Oireachtas Joint and Select Committees

Thursday, 8 February 2018

Joint Oireachtas Committee on the Implementation of the Good Friday Agreement

Legacy Issues Affecting Victims and Relatives in Northern Ireland: Discussion (Resumed)

2:10 pm

Photo of Maureen O'SullivanMaureen O'Sullivan (Dublin Central, Independent) | Oireachtas source

I have read the submission and I have listened to the commission representatives' answers to my colleagues, which have covered some of my points. Legacy is a complex aspect of all post-conflict countries. When we consider Rwanda, South Africa and the former Yugoslavia, I get the sense that some other countries have been more progressive than we have here. As people wait longer and longer they go in to a different frame of mind. The longer it goes on I believe it becomes more angry and more punitive. They are almost looking for heads on a plate because they have been left so long. If we could get to the basic conversation; do we draw a line under it and say there will be no prosecutions in the interest of getting to the truth and the information that would satisfy so many people?
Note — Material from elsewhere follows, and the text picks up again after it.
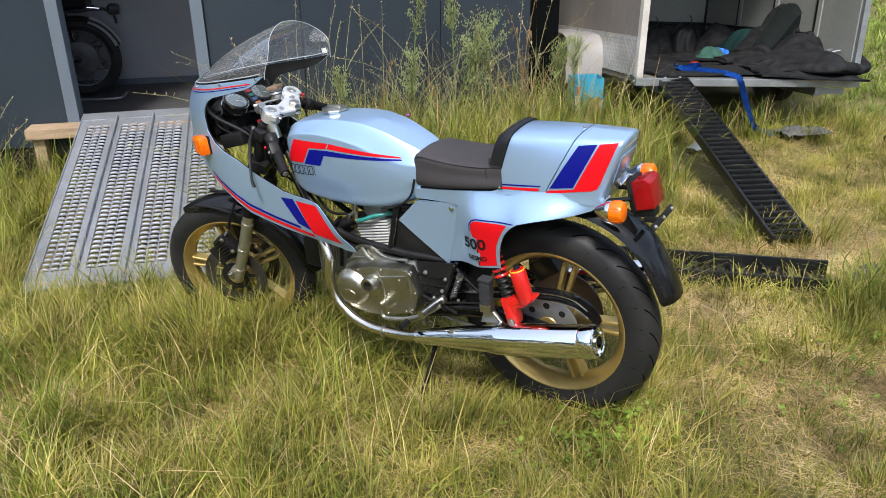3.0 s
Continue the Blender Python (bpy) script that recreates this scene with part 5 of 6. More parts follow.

From other legacy issue situations, such as the Dublin-Monaghan bombings, the hooded men and so on, we know how the British Government has been less than forthcoming. We have raised the issue with our own Ministers here and they say they raise it all the time but there seems to be little or no progress. I get the impression, certainly, that we are moving backwards with the British Government in that regard. Initially it was about the children of survivors but now we are talking about the grandchildren of survivors. It is so unfair and it fuels disaffection and disengagement in some communities. Not having a government in the North has contributed to this also.